Default and Inflation
di Walter Snyder, Swiss Financial Consulting
The sorry financial condition of many countries is worrying on several accounts. The ratio of national debt to GDP in the US is, for example, over 100%. Japan and Greece appear to be hopeless. Years of ZIRP and QE have resulted in the misallocation of capital while efforts to spur inflation appear to have failed. The ECB is still trying to increase growth with massive injections of capital into the economy. The Doom and Gloom Club predicts pain and suffering as the Baltic Dry Index reaches new lows.

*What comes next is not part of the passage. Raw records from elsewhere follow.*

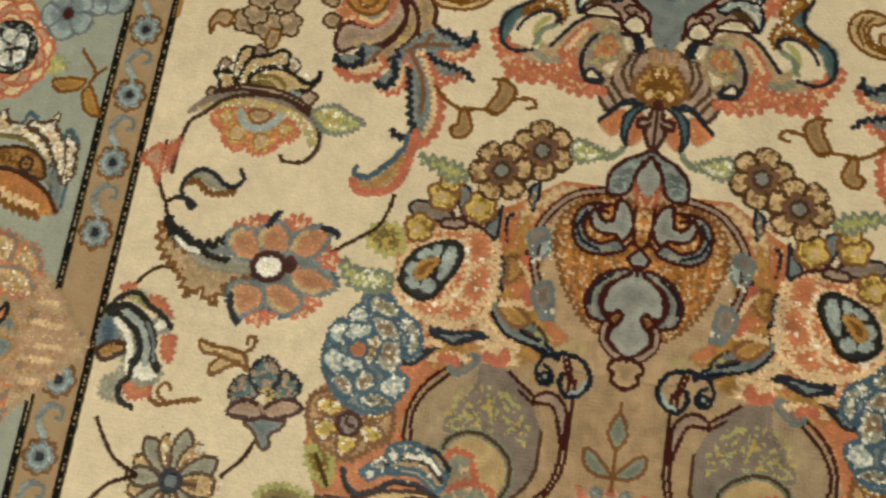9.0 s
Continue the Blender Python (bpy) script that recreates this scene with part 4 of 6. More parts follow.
motif("corner_rose", "blue-hearted coral rose", "silk")
for tip in [(129.8, 280.2), (134.1, 285.2), (143.1, 285.8), (148.3, 281.5), (149.3, 277.3), (155.1, 267.6), (151.8, 260.2), (142.7, 257.5), (134.2, 260.3), (128.6, 267.7)]:
    puff(tip, 4.2, "peach", "coral")
area("salmon", [(129.5, 277.4), (135.8, 284.4), (145.3, 282.4), (149.2, 275.9), (154.4, 267.6), (150.6, 261.3), (140.4, 259.4), (131, 266.3)], "coral", 1.6)
area("peach", [(131.5, 277.4), (135.5, 281.9), (143.8, 280.1), (147, 274), (150.1, 267.6), (148.2, 262.1), (140.5, 260.8), (132.3, 266.3)], "coral", 1.3, jag=0.6)
flecks("ivory", [(130.9, 278.8), (145.2, 281.5), (153.9, 267.6), (143, 260.2), (131, 266.3)], 0.15)
area("navy", [(131.3, 275.2), (134.1, 277.7), (140.8, 276), (146.6, 270.4), (146.8, 265.7), (142.7, 262.7), (137, 263.5), (132.5, 269)])
area("lightblue", [(132.3, 275.1), (134.5, 276.5), (140.2, 274.6), (137.9, 272.6), (133.1, 272.9)])
area("lightblue", [(139.1, 271.2), (142.2, 272.3), (145.9, 269), (144.7, 264.6), (140.9, 264.1)])
area("skyblue", [(133.2, 271.3), (137.8, 271.2), (138, 265.7), (135.5, 266.3)])

motif("corner_flower", "yellow half flower", "silk")
for tip, wide in (((139.5, 255.3), 8), ((143.9, 249.4), 9), ((149.5, 246.1), 9), ((156, 246.1), 9), ((161.7, 248.5), 9), ((166.6, 255.7), 9), ((163, 263.4), 7)):
    leaf((153.1, 255.8), tip, wide, "peach", "ochre", 0.5)
flecks("yellow", [(140.1, 256.7), (166.9, 260.6), (162.8, 247.1), (144.1, 247.2)], 0.25)
flecks("gold", [(147.3, 253.9), (160, 255.2), (156.9, 249.8), (148.2, 249.9)], 0.3)
puff((153.1, 256.6), 4.6, "mauve", "gold")

motif("corner_leaf", "grey-green lobed leaf", "wool")
area("greygreen", [(143.3, 244), (151.5, 246.1), (166.5, 246.6), (167.5, 239.1), (163.1, 234.9), (159.1, 237), (154.7, 234.9), (151.8, 237.6), (146.5, 235), (143.6, 237.9)], "green", 1.2, jag=1.0)
area("teal", [(163.4, 252), (167.5, 250.8), (167, 246.5), (162.8, 247.1)], jag=0.6)
line("olive", [(148.4, 240.5), (151.7, 244), (151.9, 239.2)], 1.7)
line("olive", [(158.4, 245.5), (160.7, 239.7)], 1.9)

motif("edge_palmette", "coral-edged half palmette at the field edge", "silk")
for tip in [(173.1, 230.6), (170.5, 223.3), (172.4, 215), (176.8, 208.4), (184.7, 202.2)]:
    leaf((193, 223.1), tip, 9, "palemauve", "coral", 1.2, None, 0.6)
leaf((191.8, 223.1), (180.6, 212.9), 7, "mauve", "slate", 1)
leaf((191.9, 224.4), (184.1, 229.7), 6, "mauve", "slate", -1)
line("ochre", [(186.9, 197.7), (181.8, 195.2), (178.9, 191.6), (183.5, 190.3), (187.6, 193.9)], 1.5)
line("ochre", [(186.7, 187.7), (188.9, 177.9), (189, 170.7)], 1.8)

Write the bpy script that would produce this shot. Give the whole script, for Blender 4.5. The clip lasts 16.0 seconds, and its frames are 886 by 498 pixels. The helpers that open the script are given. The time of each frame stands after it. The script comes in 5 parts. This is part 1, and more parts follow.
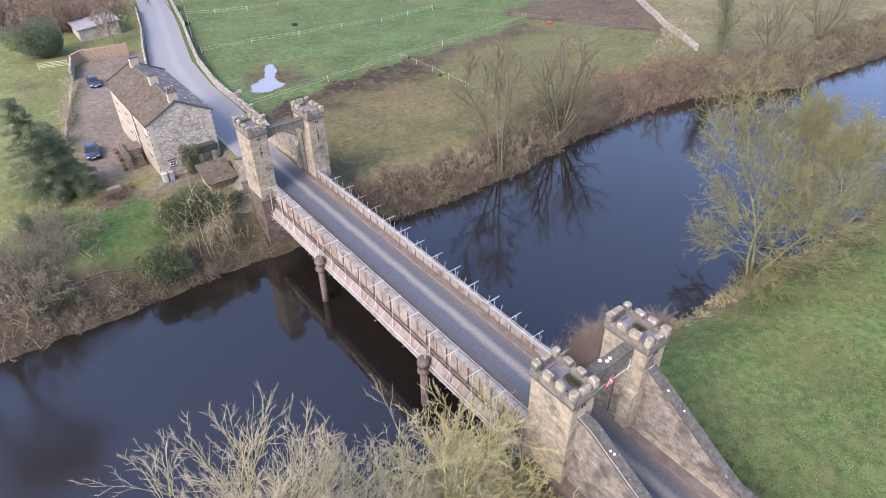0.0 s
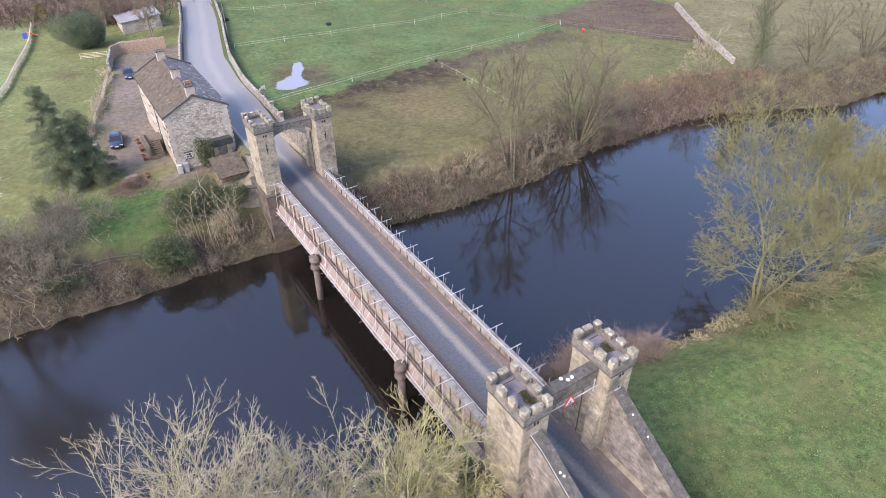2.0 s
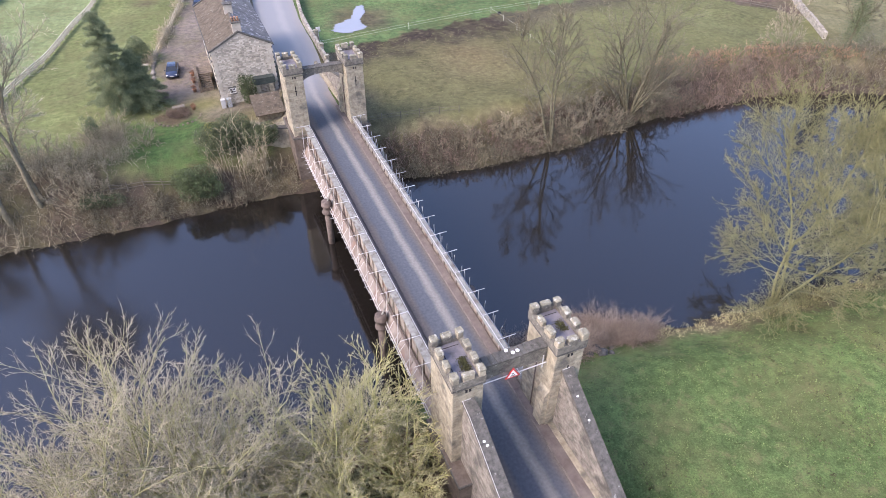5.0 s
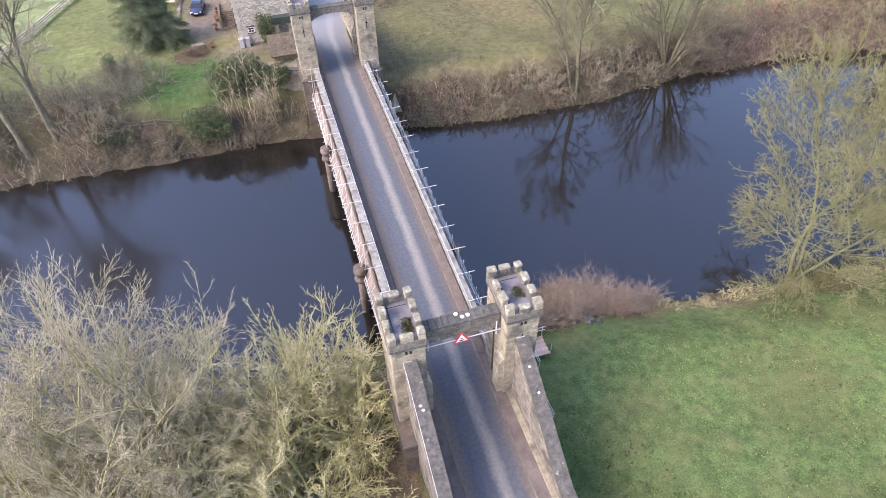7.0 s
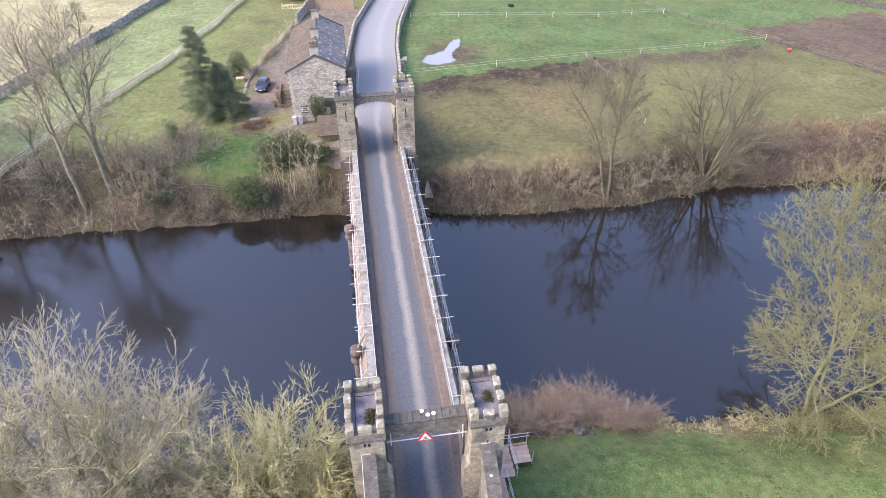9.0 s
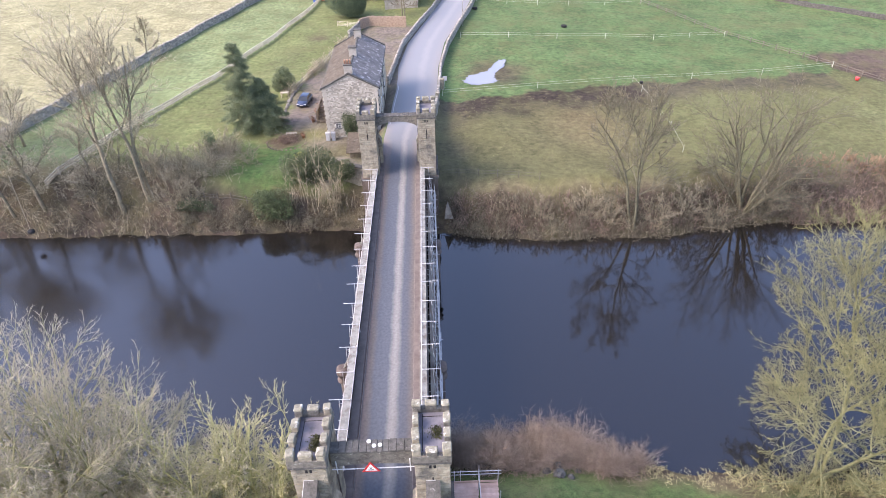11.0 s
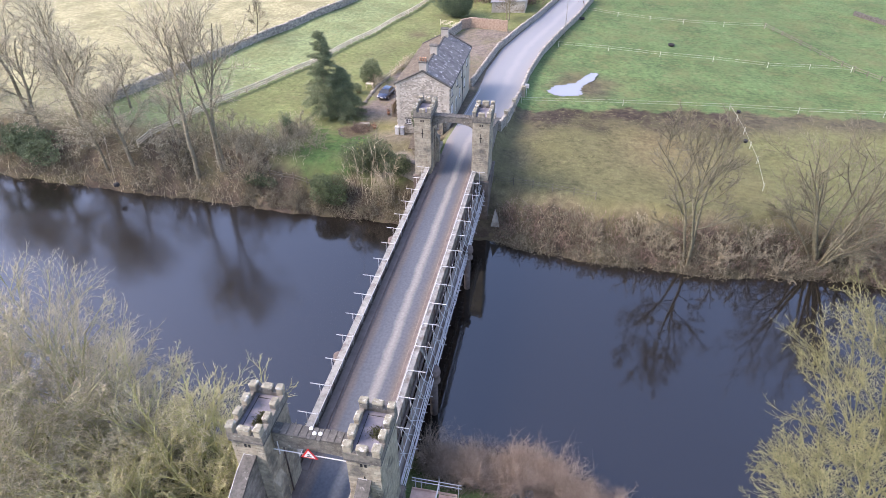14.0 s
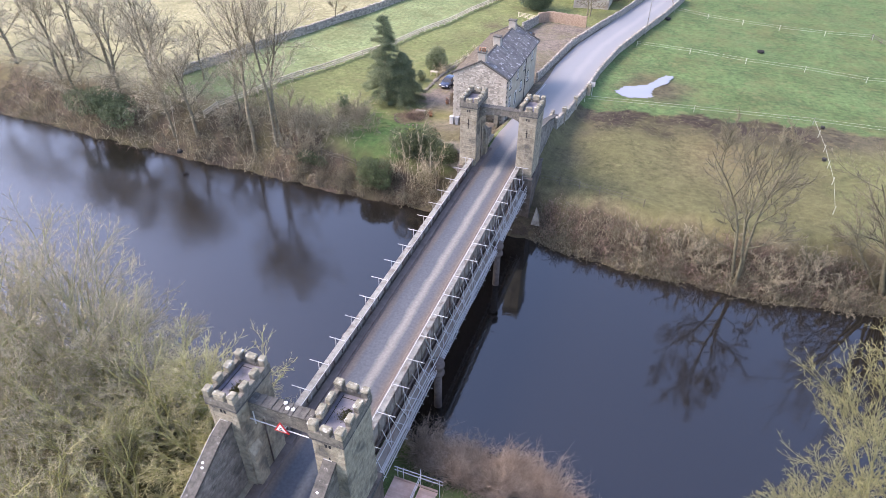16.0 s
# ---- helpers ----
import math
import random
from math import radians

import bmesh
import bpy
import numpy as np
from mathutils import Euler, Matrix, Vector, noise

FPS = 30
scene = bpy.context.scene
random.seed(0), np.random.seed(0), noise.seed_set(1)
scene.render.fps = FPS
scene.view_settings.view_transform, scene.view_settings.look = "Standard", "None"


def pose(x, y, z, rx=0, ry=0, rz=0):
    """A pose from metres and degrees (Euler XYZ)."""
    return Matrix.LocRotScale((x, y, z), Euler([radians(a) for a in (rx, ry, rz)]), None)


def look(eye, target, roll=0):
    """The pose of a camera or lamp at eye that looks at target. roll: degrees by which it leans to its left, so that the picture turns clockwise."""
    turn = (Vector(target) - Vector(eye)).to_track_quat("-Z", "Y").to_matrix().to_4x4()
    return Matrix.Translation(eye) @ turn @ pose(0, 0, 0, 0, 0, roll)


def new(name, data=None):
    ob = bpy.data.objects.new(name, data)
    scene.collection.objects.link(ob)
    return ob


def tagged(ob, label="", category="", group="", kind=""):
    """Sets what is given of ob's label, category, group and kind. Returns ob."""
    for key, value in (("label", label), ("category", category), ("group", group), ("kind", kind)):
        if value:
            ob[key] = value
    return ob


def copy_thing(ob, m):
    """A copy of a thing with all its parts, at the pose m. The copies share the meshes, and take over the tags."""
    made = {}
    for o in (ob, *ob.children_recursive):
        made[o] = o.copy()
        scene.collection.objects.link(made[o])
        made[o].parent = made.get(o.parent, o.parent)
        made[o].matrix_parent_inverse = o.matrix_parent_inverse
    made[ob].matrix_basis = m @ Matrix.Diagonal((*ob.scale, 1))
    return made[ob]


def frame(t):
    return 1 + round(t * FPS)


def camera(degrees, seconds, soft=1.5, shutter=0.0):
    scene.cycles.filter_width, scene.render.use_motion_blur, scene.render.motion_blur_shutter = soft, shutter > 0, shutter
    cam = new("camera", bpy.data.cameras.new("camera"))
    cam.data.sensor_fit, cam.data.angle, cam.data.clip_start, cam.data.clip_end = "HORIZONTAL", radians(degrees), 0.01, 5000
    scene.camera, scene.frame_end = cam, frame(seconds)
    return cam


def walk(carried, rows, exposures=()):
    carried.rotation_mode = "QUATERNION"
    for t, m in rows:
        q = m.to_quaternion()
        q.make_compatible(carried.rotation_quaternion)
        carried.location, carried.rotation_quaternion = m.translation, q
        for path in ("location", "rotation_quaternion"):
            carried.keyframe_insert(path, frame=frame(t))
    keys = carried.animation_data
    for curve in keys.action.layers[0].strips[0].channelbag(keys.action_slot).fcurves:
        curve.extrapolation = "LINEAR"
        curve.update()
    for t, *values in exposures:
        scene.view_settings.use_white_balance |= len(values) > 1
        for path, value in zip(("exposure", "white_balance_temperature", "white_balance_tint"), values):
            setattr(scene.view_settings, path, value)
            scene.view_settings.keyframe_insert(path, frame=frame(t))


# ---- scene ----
cam = camera(71.2, 16.0, soft=0.6)
PATH = [
    (0, (-28.067, -20.095, 41.343), (-27.085, -18.813, 40.162), -0.8),
    (0.5, (-26.826, -20.869, 41.337), (-25.869, -19.567, 40.157), -0.7),
    (1, (-25.682, -21.595, 41.314), (-24.751, -20.274, 40.136), -0.6),
    (1.5, (-24.463, -22.323, 41.324), (-23.565, -20.979, 40.146), -0.4),
    (2, (-23.261, -22.889, 41.369), (-22.388, -21.525, 40.196), -0.4),
    (2.5, (-21.973, -23.601, 41.465), (-21.132, -22.218, 40.29), -0.2),
    (3, (-20.788, -24.228, 41.529), (-19.98, -22.834, 40.345), -0.1),
    (3.5, (-19.451, -24.865, 41.586), (-18.691, -23.468, 40.374), -0.0),
    (4, (-18.159, -25.39, 41.627), (-17.448, -23.99, 40.388), 0.1),
    (4.5, (-16.877, -25.946, 41.658), (-16.219, -24.543, 40.393), 0.1),
    (5, (-15.502, -26.59, 41.628), (-14.899, -25.185, 40.339), 0.2),
    (5.2, (-14.938, -26.838, 41.586), (-14.359, -25.46, 40.257), 0.2),
    (7.3, (-7.05, -27.434, 40.378), (-6.685, -26.058, 38.973), -1.5),
    (7.5, (-6.546, -27.599, 40.529), (-6.188, -26.201, 39.145), -1.4),
    (8, (-5.423, -27.932, 41.184), (-5.089, -26.479, 39.851), -1.0),
    (8.5, (-4.131, -28.016, 41.484), (-3.841, -26.504, 40.207), -0.6),
    (9, (-2.721, -28.059, 41.852), (-2.481, -26.491, 40.634), -0.1),
    (9.2, (-2.077, -27.965, 41.914), (-1.855, -26.375, 40.72), -0.1),
    (11.3, (5.485, -27.609, 42.433), (5.477, -25.991, 41.257), -1.2),
    (11.5, (5.964, -27.865, 42.412), (5.936, -26.244, 41.24), -0.8),
    (12, (7.558, -27.646, 42.427), (7.464, -26.028, 41.254), -0.7),
    (12.5, (9.1, -27.392, 42.361), (8.952, -25.778, 41.189), -0.5),
    (13, (10.634, -27.167, 42.217), (10.441, -25.556, 41.047), -0.4),
    (13.5, (12.052, -26.871, 42.089), (11.81, -25.266, 40.921), -0.3),
    (14, (13.534, -26.347, 42.051), (13.219, -24.755, 40.882), -0.1),
    (14.5, (14.912, -25.789, 41.855), (14.534, -24.209, 40.688), 0.1),
    (15, (16.272, -25.156, 41.568), (15.829, -23.591, 40.405), 0.2),
    (15.5, (17.552, -24.569, 41.434), (17.047, -23.021, 40.272), 0.3),
    (15.7, (18.106, -24.381, 41.35), (17.58, -22.842, 40.186), 0.36),
    (15.8, (18.383, -24.287, 41.308), (17.847, -22.754, 40.141), 0.38),
    (15.9, (18.661, -24.193, 41.266), (18.115, -22.668, 40.094), 0.40),
    (16, (18.938, -24.099, 41.225), (18.385, -22.586, 40.04), 0.4),
]
walk(cam, [(t, look(eye, target, roll)) for t, eye, target, roll in PATH], [(0, 1.70, 6250, 24), (5, 1.76, 6250, 24), (7.5, 1.99, 6350, 24), (16, 1.99, 6350, 24)])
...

The Fed has now started raising interest rates as the PBoC seems bent on devaluating the yuan against the dollar, which continues to strengthen despite the flabbiness of the US recovery that is again based on debt. Car loans have financed the great gains in auto sales. It might seem that the only solution to the excessive indebtedness of many countries is default or inflation or a combination of the two. Once again the Americans show the way to the future. The Fed buys up large portions of the paper issued by the Treasury to finance government operations. With the current low interest rates favoring debtors, the government can afford to service the huge debt that has been amassed.
As soon as interest rates rise, the Treasury will not be able to service all the debt. What is to be expected is that the Treasury will first ask the Fed not to service the debts that it has with the Fed, that is, not to pay any interest, and then to cancel the debt. The Fed will simply eliminate the debt from its accounts and prepare to purchase the next round of Treasury paper that will be issued the following month. The cancellation key on the Fed´s computers will stave off bankruptcy. Banks and private investors will be spared.
The government will continue to spend as its debt load is lightened, thus spurring on the economy. If there is any inflation, the Fed can raise interest rates to limit it. This measure will hopefully keep hyperinflation in check.
It is clear that such a system can function only with a fiat currency. The policy of the BIS to eliminate gold as a currency supports this supposition. Since most governments have already pushed taxation to barely tolerable levels, more taxation cannot be a solution to the problem of debt. Default in the form of national banks cancelling portions of national debt that they own as they continue to finance deficit government spending is the final solution. Tabulae rasae.
This system will not favor distributive justice, and the effects will be felt globally. The rich get richer and the poor get poorer: that is the way of the world.